| Given entries |
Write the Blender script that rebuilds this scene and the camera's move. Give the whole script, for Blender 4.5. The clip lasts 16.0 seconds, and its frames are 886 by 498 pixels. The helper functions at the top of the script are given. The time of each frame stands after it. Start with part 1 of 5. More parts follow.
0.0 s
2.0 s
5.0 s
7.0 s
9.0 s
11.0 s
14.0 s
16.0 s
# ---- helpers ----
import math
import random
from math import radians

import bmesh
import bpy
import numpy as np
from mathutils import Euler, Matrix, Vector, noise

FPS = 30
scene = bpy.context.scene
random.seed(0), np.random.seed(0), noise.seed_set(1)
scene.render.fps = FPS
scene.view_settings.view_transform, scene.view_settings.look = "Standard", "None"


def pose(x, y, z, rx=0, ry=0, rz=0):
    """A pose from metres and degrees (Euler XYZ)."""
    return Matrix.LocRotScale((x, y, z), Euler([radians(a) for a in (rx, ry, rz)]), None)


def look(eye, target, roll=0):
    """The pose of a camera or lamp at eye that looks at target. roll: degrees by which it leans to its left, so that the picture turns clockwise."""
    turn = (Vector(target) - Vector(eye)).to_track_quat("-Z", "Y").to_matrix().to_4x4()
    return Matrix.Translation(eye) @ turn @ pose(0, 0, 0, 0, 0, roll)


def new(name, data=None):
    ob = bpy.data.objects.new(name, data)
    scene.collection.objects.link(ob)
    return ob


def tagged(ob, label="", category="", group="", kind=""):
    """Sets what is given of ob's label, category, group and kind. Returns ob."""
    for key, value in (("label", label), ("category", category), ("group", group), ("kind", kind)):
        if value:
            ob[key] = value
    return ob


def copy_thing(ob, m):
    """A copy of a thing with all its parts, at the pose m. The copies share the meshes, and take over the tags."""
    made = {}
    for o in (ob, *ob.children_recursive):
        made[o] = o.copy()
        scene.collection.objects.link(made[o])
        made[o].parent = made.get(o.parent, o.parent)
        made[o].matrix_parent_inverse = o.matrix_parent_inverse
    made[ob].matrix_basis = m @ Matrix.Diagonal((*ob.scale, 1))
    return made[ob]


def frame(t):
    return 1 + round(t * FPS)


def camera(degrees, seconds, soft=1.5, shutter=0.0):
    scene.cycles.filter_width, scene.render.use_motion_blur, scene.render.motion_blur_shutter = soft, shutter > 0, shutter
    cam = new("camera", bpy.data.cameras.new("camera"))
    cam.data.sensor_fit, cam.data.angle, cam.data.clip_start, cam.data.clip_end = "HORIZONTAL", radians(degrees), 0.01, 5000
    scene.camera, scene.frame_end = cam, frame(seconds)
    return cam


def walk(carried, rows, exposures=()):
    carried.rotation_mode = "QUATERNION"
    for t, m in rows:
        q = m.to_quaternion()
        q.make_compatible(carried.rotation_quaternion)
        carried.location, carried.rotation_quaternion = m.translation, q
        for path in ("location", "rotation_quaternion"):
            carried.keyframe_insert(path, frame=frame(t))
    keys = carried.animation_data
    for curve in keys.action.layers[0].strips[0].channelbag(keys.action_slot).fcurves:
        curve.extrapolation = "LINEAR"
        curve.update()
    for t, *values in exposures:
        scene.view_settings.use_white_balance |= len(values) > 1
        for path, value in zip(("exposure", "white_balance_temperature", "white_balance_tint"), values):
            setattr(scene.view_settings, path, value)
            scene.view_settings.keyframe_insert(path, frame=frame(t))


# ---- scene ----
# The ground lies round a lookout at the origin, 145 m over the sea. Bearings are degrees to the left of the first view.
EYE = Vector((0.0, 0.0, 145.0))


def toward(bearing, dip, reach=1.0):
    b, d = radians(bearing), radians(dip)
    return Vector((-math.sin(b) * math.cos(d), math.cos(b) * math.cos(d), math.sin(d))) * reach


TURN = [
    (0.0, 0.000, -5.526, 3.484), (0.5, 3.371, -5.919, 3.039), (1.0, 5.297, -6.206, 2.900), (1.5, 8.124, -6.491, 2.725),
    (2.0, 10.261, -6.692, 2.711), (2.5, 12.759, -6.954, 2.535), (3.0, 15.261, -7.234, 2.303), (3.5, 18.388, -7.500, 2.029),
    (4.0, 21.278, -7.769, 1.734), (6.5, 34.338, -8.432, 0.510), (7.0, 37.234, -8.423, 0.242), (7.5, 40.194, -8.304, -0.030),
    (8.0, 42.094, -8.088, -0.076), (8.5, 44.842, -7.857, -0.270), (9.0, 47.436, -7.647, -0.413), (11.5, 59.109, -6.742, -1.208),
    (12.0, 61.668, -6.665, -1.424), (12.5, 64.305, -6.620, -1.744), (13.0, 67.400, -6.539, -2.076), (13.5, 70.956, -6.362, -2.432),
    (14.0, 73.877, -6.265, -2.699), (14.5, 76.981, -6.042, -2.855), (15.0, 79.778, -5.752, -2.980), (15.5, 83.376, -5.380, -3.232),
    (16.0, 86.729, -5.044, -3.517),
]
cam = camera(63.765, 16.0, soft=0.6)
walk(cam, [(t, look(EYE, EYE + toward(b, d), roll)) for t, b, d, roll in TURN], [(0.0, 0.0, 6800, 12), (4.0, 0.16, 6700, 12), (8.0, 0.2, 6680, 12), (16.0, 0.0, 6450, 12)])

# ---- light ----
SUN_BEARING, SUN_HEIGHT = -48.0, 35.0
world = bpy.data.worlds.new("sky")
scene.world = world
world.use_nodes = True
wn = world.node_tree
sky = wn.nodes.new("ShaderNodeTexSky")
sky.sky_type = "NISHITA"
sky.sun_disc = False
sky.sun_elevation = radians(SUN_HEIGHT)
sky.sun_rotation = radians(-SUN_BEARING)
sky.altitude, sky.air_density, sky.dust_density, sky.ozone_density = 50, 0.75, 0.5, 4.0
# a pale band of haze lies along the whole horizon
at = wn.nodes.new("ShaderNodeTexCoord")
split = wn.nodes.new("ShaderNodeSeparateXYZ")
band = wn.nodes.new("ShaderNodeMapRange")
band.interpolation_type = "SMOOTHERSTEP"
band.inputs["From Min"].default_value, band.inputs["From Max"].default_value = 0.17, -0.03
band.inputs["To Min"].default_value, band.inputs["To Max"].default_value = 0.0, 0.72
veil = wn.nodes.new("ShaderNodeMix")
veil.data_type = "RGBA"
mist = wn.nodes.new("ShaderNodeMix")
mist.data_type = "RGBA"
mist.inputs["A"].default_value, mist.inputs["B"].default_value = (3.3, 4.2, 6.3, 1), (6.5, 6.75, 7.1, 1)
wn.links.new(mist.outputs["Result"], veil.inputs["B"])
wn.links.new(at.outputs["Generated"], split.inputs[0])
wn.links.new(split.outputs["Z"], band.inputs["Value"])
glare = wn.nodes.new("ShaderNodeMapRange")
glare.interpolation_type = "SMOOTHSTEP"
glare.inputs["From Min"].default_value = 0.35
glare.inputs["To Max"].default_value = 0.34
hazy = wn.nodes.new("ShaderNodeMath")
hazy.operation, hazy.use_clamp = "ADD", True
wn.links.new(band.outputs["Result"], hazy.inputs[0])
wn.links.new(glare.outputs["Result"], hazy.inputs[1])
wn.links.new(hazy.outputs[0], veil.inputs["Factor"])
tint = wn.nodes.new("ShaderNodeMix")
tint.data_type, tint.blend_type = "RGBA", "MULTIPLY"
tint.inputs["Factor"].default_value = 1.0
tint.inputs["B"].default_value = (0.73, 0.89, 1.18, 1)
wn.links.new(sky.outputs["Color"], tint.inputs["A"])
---
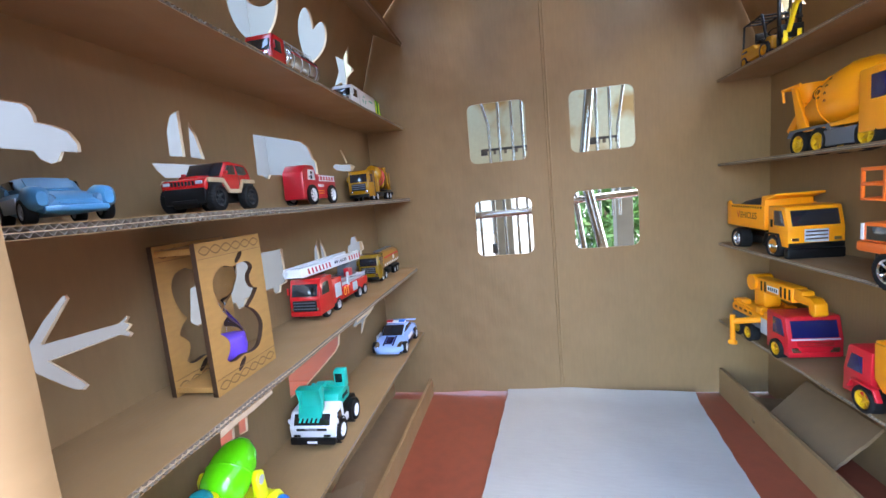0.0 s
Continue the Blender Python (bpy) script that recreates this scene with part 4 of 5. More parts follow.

| Exercise instructions |
Your task is to print the lines from the one containing "Write the Blender" through the one containing "from math import radians", exactly and with nothing added.

| Expected answer |
Write the Blender script that rebuilds this scene and the camera's move. Give the whole script, for Blender 4.5. The clip lasts 16.0 seconds, and its frames are 886 by 498 pixels. The helper functions at the top of the script are given. The time of each frame stands after it. Start with part 1 of 5. More parts follow.
0.0 s
2.0 s
5.0 s
7.0 s
9.0 s
11.0 s
14.0 s
16.0 s
# ---- helpers ----
import math
import random
from math import radians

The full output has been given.